Footsteps: Climbing a Peak That Stirred Kerouac

Written By Unknown on Rabu, 21 November 2012 | 17.35

Ethan Todras-Whitehill for The New York Times

View from the trail to Desolation Peak, where Jack Kerouac spent 63 days as a fire lookout in the summer of 1956.

I PASSED through a stand of fir and out onto the bare ridge, and there it was: the squat white structure where Jack Kerouac spent 63 days as a fire lookout in the summer of 1956. I had assumed that the Desolation Peak lookout would be empty, a silent monument to the Voice of the Beat Generation. But the shutters were propped open on all four sides, the door was ajar, and inside a small, seated silhouette was visible against the hazy late-afternoon sky.

I grew giddy as the figure stood and came into the doorway. Surely this was Kerouac's spiritual brother, a man uniquely qualified to speak about the solitary days and nights that inspired major portions of "Desolation Angels," "The Dharma Bums" and "Lonesome Traveler." A compact man with dark hair, he introduced himself as Daniel Otero, a Marine reservist who had served two tours of duty in Iraq. Kerouac, I remembered, was 34 during his time on Desolation Peak and did stints in the Navy and the merchant marine.

Mr. Otero, who had been up there all summer and was leaving in only a few days, invited me into the shack, which felt like the cabin of a ship with its desk, kitchen, bed and astrolabe-like fire-finder tool all squeezed into the single, tiny room. My eyes latched onto the corner bookshelf lined with Kerouac paperbacks. We made small talk for a few minutes before I finally asked about Mr. Otero's famous predecessor. He took a deep breath, obviously having gotten the question before. "I tried, but ... " he said, gesturing toward the books. Those books, I now realized, did not belong to Kerouac's spiritual brother. They looked new, untouched, as if they had just come out of an Amazon box. "Me and that guy just don't see eye-to-eye."

I knew exactly how he felt. For my college graduation, my uncle gave me a copy of "On the Road" with the heartfelt wish that I would find it as life-changing as he had. I was a likely candidate to do so: avid traveler, a student of English and political science in college and, later, a writer. Instead, I found Kerouac's "masterpiece" rambling and frivolous; it took me two years to get through it.

But Kerouac's hold on the public imagination has only seemed to grow in my lifetime.

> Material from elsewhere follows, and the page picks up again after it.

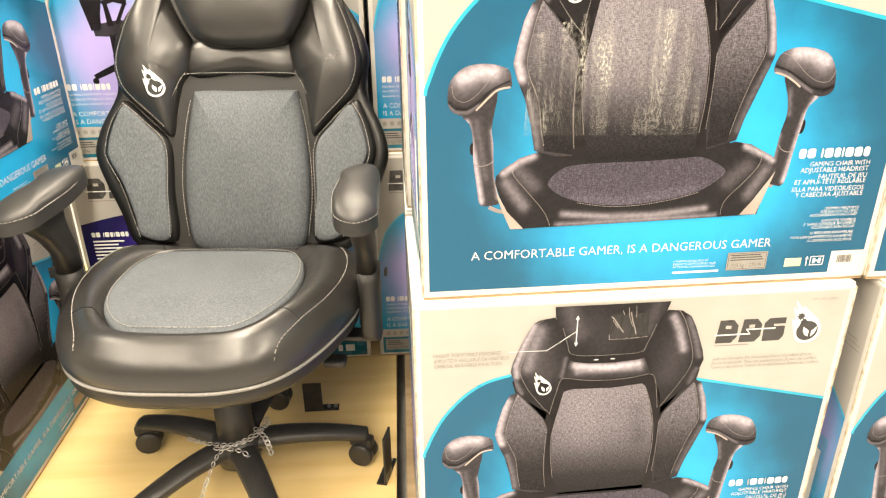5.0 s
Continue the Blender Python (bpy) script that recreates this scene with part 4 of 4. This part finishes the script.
    part("lever", join(tube([Vector((0.08, -0.02, 0.372)), Vector((0.26, 0.02, 0.372))], 0.006), moved(block(0.245, 0.30, -0.012, 0.03, 0.360, 0.378, 0.006), Matrix.Identity(4))), PLASTIC, c, smooth=True)
    part("gas_lift", lathe([(0.030, 0.36), (0.030, 0.30), (0.044, 0.298), (0.046, 0.20), (0.052, 0.10)]), PLASTIC, c, "black gas lift cover", True)
    part("hub", lathe([(0.03, 0.165), (0.060, 0.155), (0.066, 0.11), (0.055, 0.075), (0.03, 0.07)]), PLASTIC, c, smooth=True)
    for i in range(5):
        a = radians(158 - 72 * i)
        turn = Matrix.Rotation(a, 4, "Z")
        leg = part("leg", moved(tube(curve([(0.02, 0, 0.125), (0.12, 0, 0.128), (0.24, 0, 0.112), (0.335, 0, 0.088)], 6, False), lambda t: 0.038 - 0.012 * t, 10, flat=0.62), turn), PLASTIC, c, "black plastic base leg", True)
        wheel = [lathe([(0.012, -0.016), (0.030, -0.016), (0.034, -0.012), (0.034, 0.004), (0.030, 0.008), (0.012, 0.008)], 18) for _ in range(2)]
        both = join(moved(wheel[0], pose(0, -0.020, 0.0, 90)), moved(wheel[1], pose(0, 0.020, 0.0, -90)))
        part("caster", moved(both, turn @ Matrix.Translation((0.322, 0, 0.034)) @ Matrix.Rotation(0.6 + i, 4, "Z")), PLASTIC, leg, "black twin-wheel caster", True)
        part("caster_hood", moved(block(-0.030, 0.034, -0.016, 0.016, 0.018, 0.052, 0.008, 2), turn @ Matrix.Translation((0.322, 0, 0.034)) @ Matrix.Rotation(0.6 + i, 4, "Z")), PLASTIC, leg)
        part("caster_stem", moved(lathe([(0.009, 0.05), (0.009, 0.10)], 10), turn @ Matrix.Translation((0.322, 0, 0))), STEEL, leg)
    return c


def emblem_on(at, parent):
    r = 0.0185
    shape, body, wedges = bomb_shapes()
    flat = lambda pts, h: sheet_on([(a * r, b * r) for a, b in pts], at, h)
    part("emblem_flame", flat(shape, 0.0), LETTER, parent, "white burning ball emblem")
    part("emblem_ball", join(*[flat(q, 0.001) for q in body]), DARKLEATHER, parent)
    for q in wedges:
        part("emblem_wedge", flat(q, 0.002), LETTER, parent)


def sheet_on(pts, at, h):
    bm = bmesh.new()
    bm.faces.new([bm.verts.new(at(a, b, h)) for a, b in pts])
    bmesh.ops.triangulate(bm, faces=bm.faces[:])
    return bm


CHAIR = (-1.306, 0.356, FLOOR)
gaming_chair(place(*CHAIR, -5))


def l_bracket(x, y, rz, tall, label):
    b = thing("floor_bracket", place(x, y, FLOOR, rz), label, "bracket", "chair floor brackets")
    part("upright", block(-0.028, 0.028, -0.003, 0.003, 0.0, tall, 0.0015), STEEL, b)
    part("foot_plate", block(-0.028, 0.075, -0.003, 0.025, 0.0, 0.005, 0.001), STEEL, b)
    for k in (0.045, 0.065):
        part("screw", moved(lathe([(0.006, 0.005), (0.006, 0.009), (0.003, 0.010)], 8), Matrix.Translation((k, 0.011, 0))), ZINC, b)


l_bracket(-1.150, 0.640, 0, 0.10, "black steel bracket screwed to the plywood behind a caster")
l_bracket(-0.920, 0.330, 75, 0.15, "black steel bracket holding a chair caster")


def strap(m):
    """Perforated metal strap wound round the chair's hub and fixed to the plywood."""
    s = thing("perforated_strap", m, "galvanised perforated strap tied round the chair base", "strap")
    for n, pts in enumerate((((-0.11, -0.03, 0.165), (-0.05, -0.062, 0.172), (0.02, -0.068, 0.175), (0.07, -0.02, 0.18), (0.075, 0.03, 0.18)),
                             ((0.085, 0.0, 0.18), (0.05, -0.06, 0.178), (-0.02, -0.078, 0.16), (-0.055, -0.11, 0.10), (-0.08, -0.15, 0.03), (-0.09, -0.18, 0.004)),
                             ((-0.03, -0.076, 0.168), (0.04, -0.085, 0.155), (0.075, -0.13, 0.10), (0.11, -0.18, 0.05), (0.15, -0.23, 0.008)),
                             ((0.06, -0.03, 0.185), (0.085, -0.055, 0.178), (0.098, -0.075, 0.160), (0.105, -0.085, 0.14)))):
        line = curve(pts, 8, False)
        out, run = [], 0.0
        for a, b in zip(line, line[1:]):
            run += (b - a).length
            if run > 0.0105 or not out:
                run = 0.0
                t = (b - a).normalized()
                m4 = Matrix.Translation(a) @ t.to_track_quat("X", "Z").to_matrix().to_4x4()
                ring = [Vector((0.0075 * math.cos(k * math.pi / 5), 0.0055 * math.sin(k * math.pi / 5), 0)) for k in range(10)]
                out.append(moved(tube(ring, 0.0017, 5, True), m4))
        tagged(part("strap_run", join(*out), ZINC, s, smooth=True), kind="stuff")
    return s


strap(place(*CHAIR))


# ---------- small things on the cartons ----------
tag = thing("paper_tag", place(0.846, 0.012, 0.923), "white paper shipping tag with a barcode sticking out of the gap", "tag")
part("paper", moved(block(0.0, 0.052, -0.0005, 0.0005, 0.0, 0.054), pose(0, 0, 0, -6, 4, 8)), PAPER, tag)
for z in (0.004, 0.0085, 0.013, 0.0175, 0.022, 0.036):
    part("print_line", moved(block(0.002, 0.050, -0.0012, -0.0007, z, z + 0.0022), pose(0, 0, 0, -6, 4, 8)), DARKTEXT, tag)


def scuffs(name):
    """Rubbed-through ink: pale specks in upright streaks, clear between them."""
    m, nt, b = mat(name, 0.6)
    b.inputs["Base Color"].default_value = (0.62, 0.60, 0.56, 1)
    clear, mix = nt.nodes.new("ShaderNodeBsdfTransparent"), nt.nodes.new("ShaderNodeMixShader")
    fine = ramp(nt, grain(nt, 320, 6, (1.0, 1, 0.55)), ((0.38, (0, 0, 0)), (0.62, (0.62, 0.62, 0.62))))
    streak = ramp(nt, grain(nt, 55, 3, (1, 1, 0.07)), ((0.38, (0, 0, 0)), (0.64, (1, 1, 1))))
    fine = mixed(nt, "MULTIPLY", 1.0, fine, streak)
    wide = ramp(nt, grain(nt, 9, 2), ((0.34, (0, 0, 0)), (0.58, (1, 1, 1))))
    co, sep, fade = (nt.nodes.new(k) for k in ("ShaderNodeTexCoord", "ShaderNodeSeparateXYZ", "ShaderNodeMapRange"))
    nt.links.new(co.outputs["Object"], sep.inputs[0])
    nt.links.new(sep.outputs[2], fade.inputs[0])
    fade.inputs["From Min"].default_value, fade.inputs["From Max"].default_value = 0.245, 0.290
    worn = nt.nodes.new("ShaderNodeMath")
    worn.operation = "MULTIPLY"
    nt.links.new(mixed(nt, "MULTIPLY", 1.0, fine, wide), worn.inputs[0])
    nt.links.new(fade.outputs[0], worn.inputs[1])
    nt.links.new(worn.outputs[0], mix.inputs[0])
    nt.links.new(clear.outputs[0], mix.inputs[1])
    nt.links.new(b.outputs[0], mix.inputs[2])
    nt.links.new(mix.outputs[0], nt.nodes["Material Output"].inputs["Surface"])
    return m


SCUFF = scuffs("rubbed_print")
part("scuffed_patch", sheet([(-0.245, 0.30), (0.05, 0.29), (0.06, 0.48), (-0.10, 0.51), (-0.235, 0.46)], 15), SCUFF, blue_box, "pale rubbed streaks in the print")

Two new film versions of his books are due soon, including one of "On the Road" with Kristen Stewart on Dec. 21 and another of "Big Sur," with Josh Lucas and Kate Bosworth, which does not currently have a release date.

When I moved to Seattle last year, I starting hearing about Desolation Peak. Ten years older than the last time I read him, I decided to give Kerouac's "spontaneous prose" another shot; I picked up a biography and the relevant novels, organized a few friends for a fall weekend and set out for the North Cascades.

The nice part about the Desolation Peak hike is that it can be as easy or as hard as you please. The trailhead is about three hours from Seattle, and day hikers can pay for a boat ride up Ross Lake to the base of the mountain from Ross Lake Resorts; the lakeside camp at nearby Lightning Creek offers the option to tack on a night in the wilderness. But for those looking to sleep atop Kerouac's mountain, as we planned to do, the price of admission is steep: a 3,500-foot climb carrying all the water you will need for the next day (not to mention camping gear), as Desolation Peak is bone-dry once the snowfields melt in August.

And although Kerouac himself got boat rides both ways, my wife, buddies and I opted to go farther and hike in from the highway, taking the boat only on the return trip. After all, Kerouac had two months in the northwestern woods; even with the extra mileage (almost 30 for the whole trip) we would have only three days.

The first day we hiked 16 miles across slopes of sword ferns and Oregon grape shrubs, stopping occasionally to peer into the clear depths of Ross Lake, whose contours we followed. But pretty views don't make 16 miles any shorter, and we stumbled into Lightning Creek Camp with feet in full rebellion.